Dick Cosby, system administrator at Electronic Data Processing Services (EDPS) in Richmond, VA has been using LTO tape technology since it was first released, and is now looking to upgrade to LTO-5. He originally chose to implement LTO technology into his tape storage system because of its reliability, performance, ease of use, minimal support of staff training required and the fact that it's virtualized.

"Essentially, LTO technology is hands-free," Cosby said. "We tell it what to do, and between the software and the libraries, it just operates with virtually no manual intervention. We eject cartridges to take them offsite and load them back, but other than that, the libraries do it themselves."

Other tape customers are in less of a hurry, although they may like knowing LTO systems are advancing. Keith Steger, CFO of electrical supplies distributor Eck Supply Co., said his company uses LTO-2 technology, and is looking to upgrade to LTO-4 for increased speed and capacity. He's following the LTO roadmap because he may need higher capacities down the road.

"[LTO technology] has been ahead of where we need to be right now, but the whole product line goes exactly forward on the path to where we need to advance," said Steger. "It's staying ahead of us, no doubt, but we like that because by the time we get there, it will have been tried and proven."

LTO-6 and beyond?

The LTO Ultrium group already has LTO-6 on its roadmap, with 6.4 TB capacity and 540 MBps transfer rates. And, Amatruda said continued data growth will likely mean future development for LTO technology.
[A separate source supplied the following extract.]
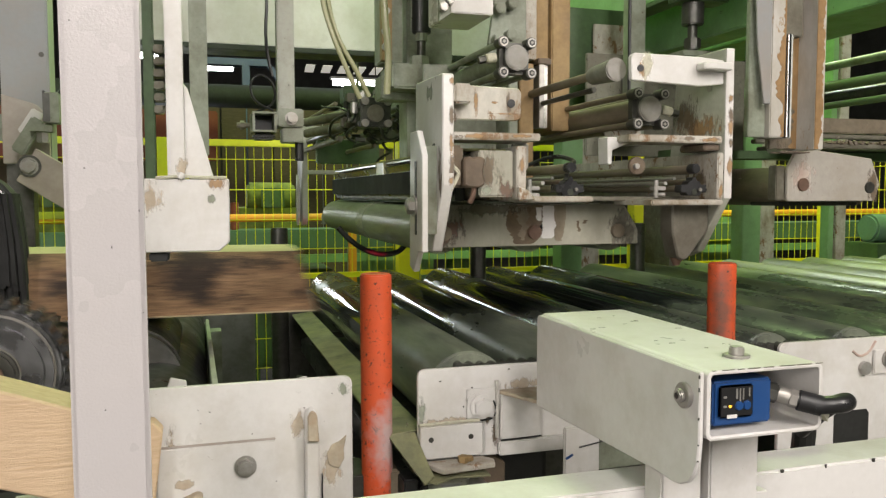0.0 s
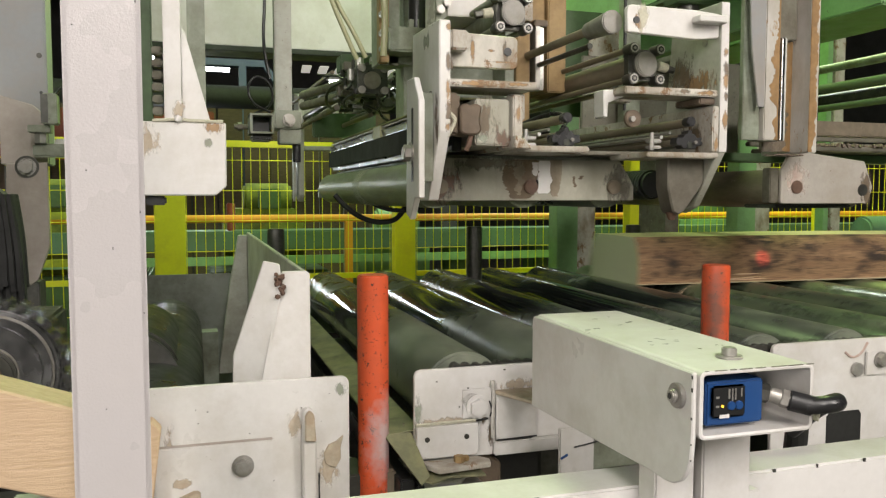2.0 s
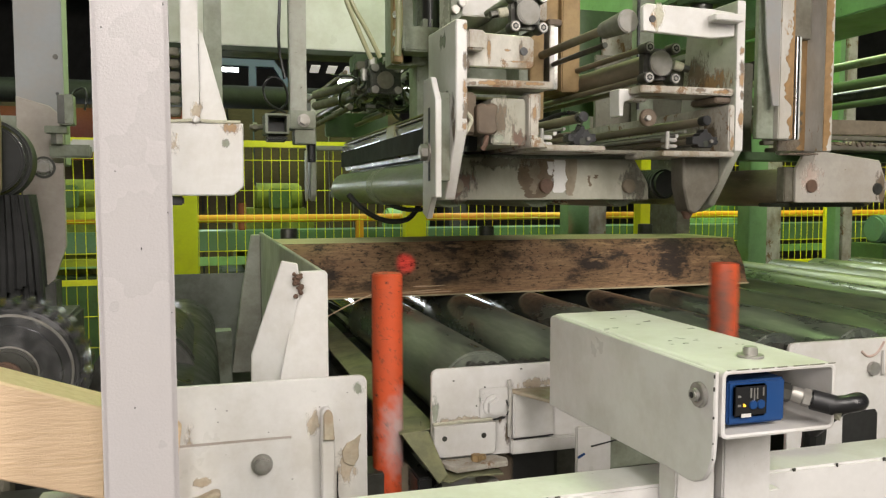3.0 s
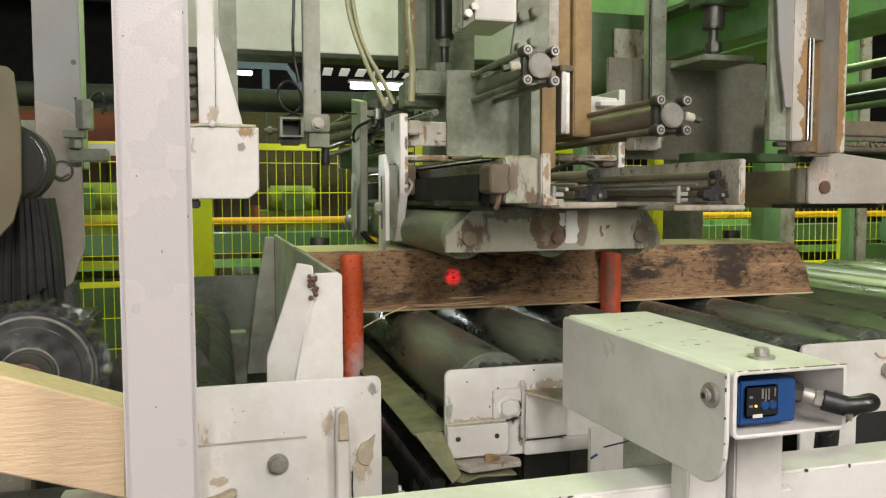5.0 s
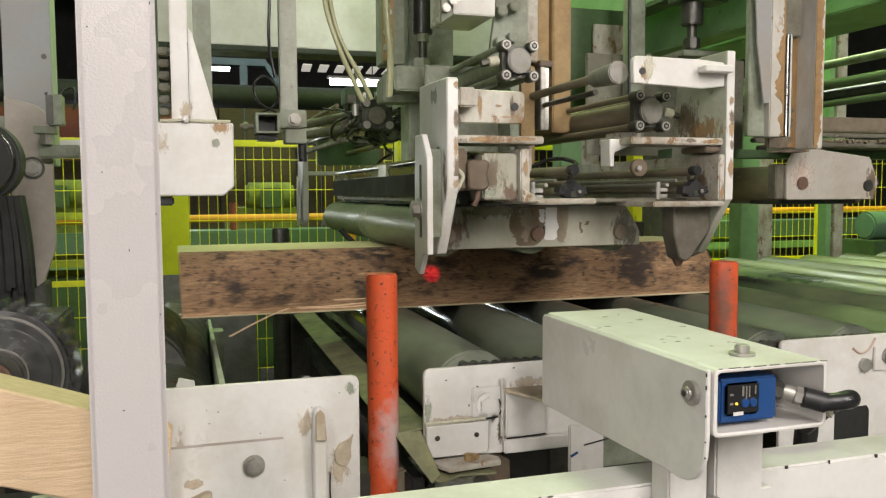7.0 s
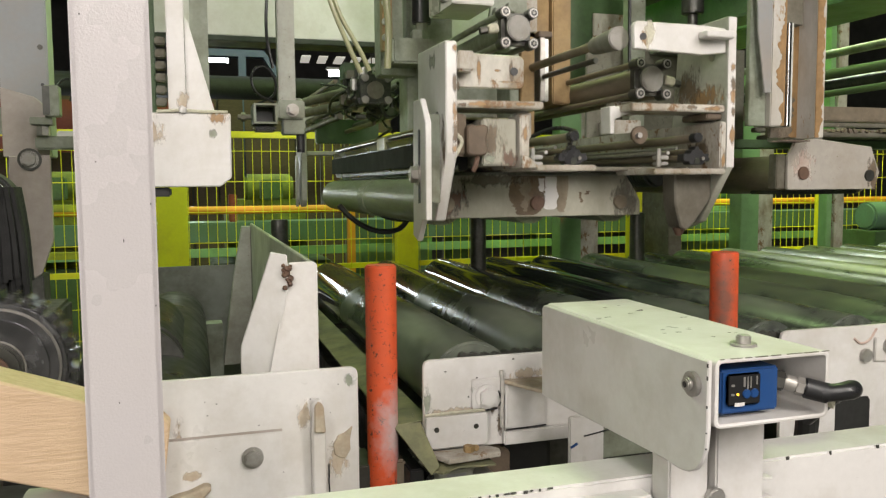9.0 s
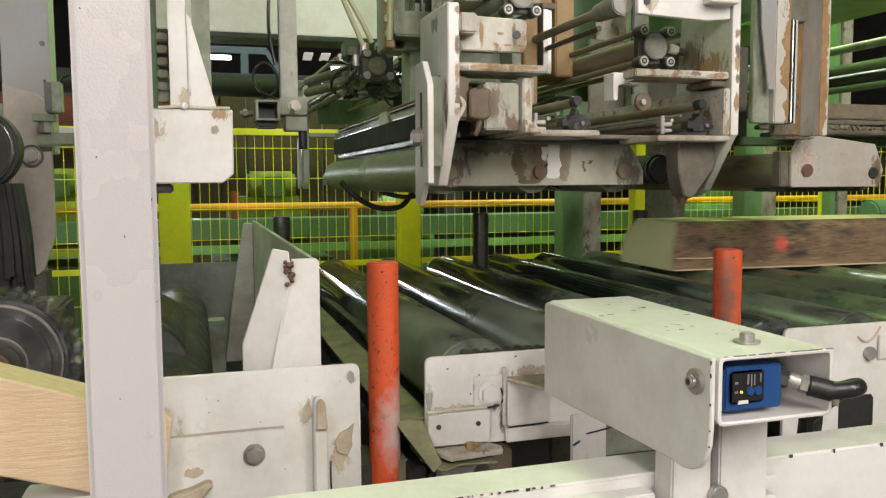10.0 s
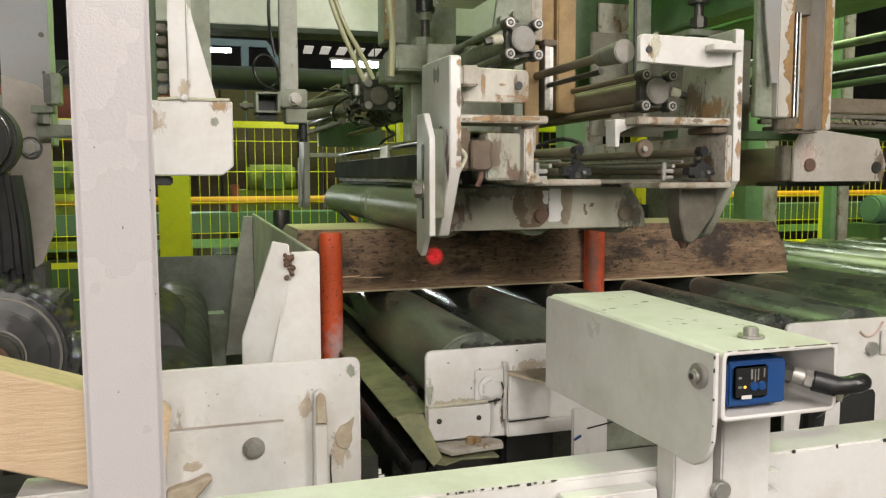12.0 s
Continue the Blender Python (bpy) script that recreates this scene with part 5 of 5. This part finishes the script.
# green columns between conveyor and fence
for x0 in (2.056, 3.317):
    col = thing("green_column", (x0, 4.3, 0), "green column with grey plate beside the line", "column", "green columns")
    part("green_side", box(x0, x0 + 0.135, 4.3, 4.42, 0, 2.3, 0.004), GREEN, col)
    part("grey_side", box(x0 + 0.137, x0 + 0.26, 4.32, 4.42, 0, 2.3, 0.004), WORN, col)

# ---------------------------------------------------------------- machinery behind the fence
def far_machine(x, y, w, d, hgt, m, label):
    o = thing("far_machine", (x, y, 0), label, "machine")
    part("frame", box(x - w / 2, x + w / 2, y - d / 2, y + d / 2, 0.3, hgt * 0.62, 0.02), DGREEN, o)
    part("housing", box(x - w * 0.36, x + w * 0.30, y - d * 0.35, y + d * 0.35, hgt * 0.62, hgt * 0.9, 0.06), m, o)
    part("motor", rod((x - w * 0.2, y - d * 0.2, hgt * 0.95), (x + w * 0.2, y - d * 0.2, hgt * 0.95), 0.11, 24, bevel=0.02), m, o)
    part("terminal_box", box(x - 0.08, x + 0.08, y - d * 0.5, y - d * 0.36, hgt * 0.9, hgt * 0.99, 0.01), DGREEN, o)
    for sx in (-0.45, 0.45):
        part("leg", box(x + sx * w - 0.04, x + sx * w + 0.04, y - 0.1, y + 0.1, 0, 0.3, 0.004), DGREEN, o)


HEAP = mat("lime_dust_cover", (0.23, 0.25, 0.05), 0.8, grain=0.4, grain_scale=12, dirt=(0.08, 0.10, 0.03), dirt_amount=0.9, dirt_scale=8, bump=0.4, bump_scale=20)
far_machine(-0.9, 6.3, 1.2, 0.9, 1.68, HEAP, "dusty green machine with motor behind the fence")
far_machine(0.55, 6.5, 0.9, 0.9, 1.66, HEAP, "dusty green gear unit behind the fence")
far_machine(1.6, 6.6, 0.9, 0.9, 1.45, GREEN, "green drive unit behind the fence")
far_machine(4.6, 6.4, 1.3, 0.9, 1.60, GREEN, "green pump unit behind the fence")
belt = thing("far_conveyor", (2.5, 6.0, 0), "teal conveyor trough behind the fence", "conveyor")
part("trough", box(-2.5, 8.0, 5.85, 6.2, 1.20, 1.34, 0.01), MACHINE, belt)
part("lower_beam", box(-2.5, 8.0, 5.82, 5.86, 1.10, 1.16, 0.004), GREEN, belt)
for x in (-1.8, 0.3, 1.9, 2.6, 4.0, 5.6):
    part("support", box(x, x + 0.12, 5.87, 6.1, 0, 1.2, 0.004), DGREEN, belt)
right_motor = thing("green_motor", (4.75, 4.6, 0), "green motor with pale terminal box beside the fence", "motor")
part("body", rod((4.55, 4.55, 1.35), (4.95, 4.55, 1.35), 0.10, 24, bevel=0.015), MACHINE, right_motor)
part("terminal_box", box(5.0, 5.2, 4.5, 4.65, 1.28, 1.48, 0.01), WORN, right_motor)
part("plinth", box(4.5, 5.3, 4.4, 4.7, 0, 1.25, 0.005), DGREEN, right_motor)

# ---------------------------------------------------------------- overhead white beam and roof
obeam = thing("overhead_beam", (1.0, 4.2, 2.3), "white painted overhead box beam with green lower edge", "beam")
part("box_beam", box(-0.43, 2.6, 4.0, 4.16, 2.312, 3.4, 0.004), WHITE, obeam)
part("lower_flange", box(-0.43, 2.6, 3.985, 4.18, 2.285, 2.310, 0.004), mat("blackened_green_flange", (0.025, 0.04, 0.02), 0.6, grain=0.3, dirt=(0.015, 0.018, 0.012), dirt_amount=0.6), obeam)
part("post", box(-0.42, -0.32, 4.1, 4.4, 0, 3.4, 0.004), DGREEN, obeam)
part("post", box(2.66, 2.75, 4.1, 4.4, 0, 3.4, 0.004), GRIME, obeam)

duct = thing("dark_duct", (0.8, 7.2, 2.44), "dark round duct hung across the hall", "duct")
part("pipe", rod((-3.5, 7.2, 2.44), (5.0, 7.2, 2.44), 0.10, 24), DUCT, duct)
for x in (-3.0, -0.6, 1.4, 3.2, 4.8):
    part("flange", rod((x, 7.2, 2.44), (x + 0.03, 7.2, 2.44), 0.118, 24), DUCT, duct)
    part("hanger", box(x, x + 0.02, 7.19, 7.21, 2.54, 7.5, 0), HALL, duct)
blue = thing("blue_truss", (0.5, 9.0, 0), "blue-grey painted steel frame under the roof", "frame")
BLUEP = mat("blue_grey_paint", (0.11, 0.155, 0.24), 0.5, grain=0.1)
part("beam", box(0.02, 0.78, 9.0, 9.15, 2.985, 3.06, 0.004), BLUEP, blue)
part("post", box(0.50, 0.58, 9.0, 9.12, 0.0, 2.985, 0.004), BLUEP, blue)
part("brace", prism([(0.72, 3.05), (0.78, 3.05), (1.05, 2.7), (1.05, 0), (0.97, 0), (0.97, 2.68)], "y", 9.02, 9.1, 0.002), BLUEP, blue)
for x, y, z, l in ((0.2, 14, 3.70, 0.42), (2.3, 14, 3.53, 1.5), (-1.6, 15, 4.0, 1.0), (5.4, 15, 4.3, 1.2)):
    tl = thing("tube_lamp", (x, y, z), "lit fluorescent tube lamp under the roof", "lamp", "tube lamps")
    part("tube", rod((x, y, z), (x + l, y, z), 0.055, 14), TUBELIGHT, tl)
    part("reflector", box(x - 0.05, x + l + 0.05, y - 0.08, y + 0.08, z + 0.06, z + 0.10, 0.01), WHITE, tl)
    part("rod", box(x + l / 2 - 0.01, x + l / 2 + 0.01, y - 0.01, y + 0.01, z + 0.10, 7.5, 0), DSTEEL, tl)
for i in range(6):
    x = 2.1 + i * 0.34
    s = thing("skylight_strip", (x, 16.0, 4.12), "bright corrugated skylight strip in the far roof", "skylight", "skylight strips")
    part("sheet", prism([(x, 16.0), (x + 0.18, 16.0), (x + 0.26, 16.9), (x + 0.08, 16.9)], "z", 4.12, 4.14, 0.0), SKYLIGHT, s)
    part("hanger", box(x + 0.1, x + 0.11, 16.2, 16.21, 4.14, 7.5, 0), DSTEEL, s)
for i in range(7):
    single("roof_truss", box(-11.5, 13.5, 8.0 + i * 2.4, 8.15 + i * 2.4, 6.6, 7.5, 0.01), HALL, "dark steel roof truss across the hall", "truss", "roof trusses")
for x in (-3.2, 3.4, 7.5):
    single("hall_column", box(x, x + 0.25, 11.0, 11.25, 0, 7.5, 0.01), HALL, "dark steel hall column", "column", "hall columns")
cabinet = thing("control_cabinet", (1.5, 9.2, 0), "pale grey steel control cabinet beyond the board partition", "cabinet")
part("body", box(1.236, 1.90, 9.0, 9.4, 0.05, 2.736, 0.008), PALE, cabinet)
part("door", box(1.25, 1.886, 8.985, 8.998, 0.12, 2.70, 0.004), PALE, cabinet)
part("plinth", box(1.26, 1.88, 9.03, 9.38, 0.0, 0.05, 0.002), DSTEEL, cabinet)
partition = thing("board_partition", (-0.5, 8.25, 0), "dark brown board partition behind the far machines", "partition")
BOARD = wood("dark_boards", (0.13, 0.09, 0.06), (0.06, 0.042, 0.03), (0.09, 0.062, 0.042), (0.03, 0.02, 0.015), 0.0)
for k in range(20):
    x = -3.0 + k * 0.25
    part("board", box(x, x + 0.235, 8.2 + 0.01 * (k % 2), 8.24 + 0.01 * (k % 2), 0, 2.62, 0.004), BOARD, partition)
single("red_brown_wall", box(-2.6, 0.2, 7.6, 7.7, 1.9, 2.35, 0.01), RED, "rust-brown painted panel under the duct", "panel")


# ---------------------------------------------------------------- movement
def keyed(o, rows):
    """rows: seconds and dx, dy, dz, turn about y, about z and about x, added to the place at which it was built."""
    l = o.location.copy()
    walk(o, [(r[0], pose(l.x + r[1], l.y + r[2], l.z + r[3], r[6] if len(r) > 6 else 0, r[4] if len(r) > 4 else 0, r[5] if len(r) > 5 else 0)) for r in rows])


def spin(o, t0, t1, step, degrees):
    """Steady turning about the thing's own y axis."""
    l = o.location.copy()
    n = round((t1 - t0) / step)
    walk(o, [(t0 + i * step, pose(l.x, l.y, l.z, 0, -degrees * i, 0)) for i in range(n + 1)])


def turned(o, speeds, top):
    """Turning about y whose speed goes from row to row (share of top degrees a hundredth of a second)."""
    l = o.location.copy()
    rows, a, n = [], 0.0, 120
    for i in range(n + 1):
        t = 12.0 * i / n
        rows.append((t, pose(l.x, l.y, l.z, 0, a, 0)))
        v = np.interp(t, [p[0] for p in speeds], [p[1] for p in speeds])
        a += v * top * 10 * 0.8
    walk(o, rows)


def motions():
    keyed(carriage, [
        (0.00, 0, 0, 0.0062),
        (0.50, 0, 0, 0.0356),
        (1.00, 0, 0, 0.0731),
        (1.50, 0, 0, 0.1149),
        (2.00, 0, 0, 0.1301),
        (2.50, 0, 0, 0.1310),
        (3.00, 0, 0, 0.1310),
        (3.30, 0, 0, 0.1310),
        (4.40, 0, 0, 0.0050),
        (5.00, 0, 0, 0.0009),
        (5.50, 0, 0, -0.0009),
        (6.00, 0, 0, -0.0009),
        (6.50, 0, 0, 0.0000),
        (7.00, 0, 0, 0.0009),
        (8.60, 0, 0, 0.0000),
        (9.00, 0, 0, 0.0570),
        (9.50, 0, 0, 0.0998),
        (10.00, 0, 0, 0.1310),
        (10.50, 0, 0, 0.1301),
        (11.00, 0, 0, 0.1292),
        (11.15, 0, 0, 0.1292),
        (11.50, 0, 0, 0.0446),
        (12.00, 0, 0, 0.0000),
    ])
    for p in poles + [bearing]:
        keyed(p, [(0, 0, 0, 0), (2.95, 0, 0, 0), (3.0, 0, 0.03, 0), (3.2, 0, 0.6, 0), (3.35, 0, 0.705, 0), (5.6, 0, 0.705, 0), (5.8, 0, 0.56, 0), (6.0, 0, 0.14, 0),
                  (6.12, 0, 0, 0), (11.0, 0, 0, 0), (11.05, 0, 0.04, 0), (11.3, 0, 0.68, 0), (11.4, 0, 0.705, 0), (12, 0, 0.705, 0)])
    for p in rear_poles:
        keyed(p, [(0, 0, 0, 0), (3.3, 0, 0, 0), (4.6, 0, -0.58, 0), (5.6, 0, -0.58, 0), (6.1, 0, 0, 0), (12, 0, 0, 0)])
    for c, y, late in ((left_clamp, 0.70, 0.0), (right_clamp, 0.675, 0.1)):
        keyed(c, [(0, 0, 0, 0), (3.4, 0, 0, 0), (4.5, 0, y, 0), (5.55, 0, y, 0), (5.7 + late, 0, y * 0.8, 0), (5.9 + late, 0, y * 0.28, 0), (6.1 + late, 0, 0, 0), (12, 0, 0, 0)])
    keyed(rear_clamp, [(0, 0, 0, 0), (3.4, 0, 0, 0), (4.5, 0, -1.02, 0), (5.55, 0, -1.02, 0), (5.7, 0, -0.85, 0), (5.9, 0, -0.35, 0), (6.1, 0, 0, 0), (12, 0, 0, 0)])
    keyed(gate, [(0, -0.2, 0, -0.245, 0, 0, -4.3), (0.38, -0.2, 0, -0.245, 0, 0, -4.3), (0.5, -0.155, 0, -0.17, 0, 0, -3.4), (0.6, -0.045, 0, -0.05, 0, 0, -1), (0.7, 0, 0, 0), (5.02, 0, 0, 0),
                 (5.1, -0.03, 0, -0.035, 0, 0, -0.7), (5.2, -0.13, 0, -0.15, 0, 0, -3), (5.32, -0.2, 0, -0.245, 0, 0, -4.3), (8.38, -0.2, 0, -0.245, 0, 0, -4.3), (8.7, 0, 0, 0), (12, 0, 0, 0)])
    keyed(bracket, [(0, 0, 0, -0.137), (0.2, 0, 0, -0.137), (0.5, 0, 0, -0.01), (0.65, 0, 0, 0), (7.3, 0, 0, 0), (7.6, 0, 0, -0.137), (8.2, 0, 0, -0.137), (8.6, 0, 0, 0), (12, 0, 0, 0)])
    keyed(swing_arm, [(0, 0, 0, 0, -58), (0.55, 0, 0, 0, -55), (0.62, 0, 0, 0, -35), (0.7, 0, 0, 0, 0), (7.35, 0, 0, 0, 0), (7.6, 0, 0, 0, -55), (8.4, 0, 0, 0, -58), (8.55, 0, 0, 0, -30), (8.68, 0, 0, 0, 0), (12, 0, 0, 0, 0)])
    keyed(cant_a, [(0, 0, 0, 0), (0.1, -0.27, 0, 0), (0.5, -1.4, 0, 0), (2, -3.6, 0, 0), (12, -3.6, 0, 0)])
    keyed(cant_b, [(0, 6.2, 0.32, 0), (1.0, 3.55, 0.32, 0), (1.5, 2.39, 0.33, 0, 0, -2), (1.7, 2.03, 0.34, 0, 0, -3), (2.0, 1.43, 0.36, 0, 0, -3), (2.3, 0.83, 0.34, 0, 0, -3),
                   (2.5, 0.455, 0.33, 0, 0, -3), (2.7, 0.05, 0.28, 0, 0, -1), (2.8, 0.0, 0.27, 0, 0, 0), (3.2, 0.0, 0.3, 0, 0, 0), (4.5, 0.0, 0.02, 0), (4.8, 0, 0, 0), (6.55, 0, 0, 0),
                   (6.8, -0.14, 0, 0), (6.9, -0.235, 0, 0), (7.0, -0.30, 0, 0), (7.2, -0.44, 0, 0), (7.5, -0.95, 0, 0), (8.1, -2.55, 0, 0), (8.6, -3.6, 0, 0), (12, -3.6, 0, 0)])
    keyed(cant_c, [(0, 7.5, 0.3, 0), (8, 7.5, 0.3, 0), (9.5, 2.49, 0.32, 0, 0, -2), (9.8, 1.90, 0.32, 0, 0, -2), (10.0, 1.52, 0.31, 0, 0, -3), (10.2, 1.155, 0.3, 0, 0, -3), (10.5, 0.61, 0.29, 0, 0, -3), (10.8, 0.0, 0.25, 0, 0, 0),
                   (11.0, 0.0, 0.25, 0), (11.3, 0.0, 0.2, 0), (11.6, 0, 0, 0), (12, 0, 0, 0)])
    spin(mill_wheel, 0.0, 12.0, 0.25, 84)
    l = drive_disc.location.copy()
    drops = ((0, -0.15), (1.0, -0.155), (2.0, -0.17), (2.4, -0.02), (2.6, 0), (7.2, 0), (7.6, -0.15), (9.5, -0.155), (9.8, -0.02), (10.0, 0), (12, 0))
    walk(drive_disc, [(i * 0.2, pose(l.x, l.y, l.z + np.interp(i * 0.2, [d[0] for d in drops], [d[1] for d in drops]), 0, -57 * i, 0)) for i in range(61)])
    for r in rollers:
        turned(r, ((0, 0), (0.5, -1), (2.9, -1), (3.0, 0), (6.55, 0), (6.9, -1), (11.0, -1), (11.1, 0), (12, 0)), 8.0)


motions()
"I would suspect there has to be another generation beyond LTO-6," he said. "What happens on the development roadmap is that they'll define one generation from a specification standpoint, and if they need to make enhancements or more breakthroughs, they will start to understand what those changes or innovations need to be. Once they get those ironed out, they'll start to work on another generation."

Organizations using tape need to know the technology is sound.

"It's critical and essential," said Steger. "You can't sleep at night if you don't have proper tape backup."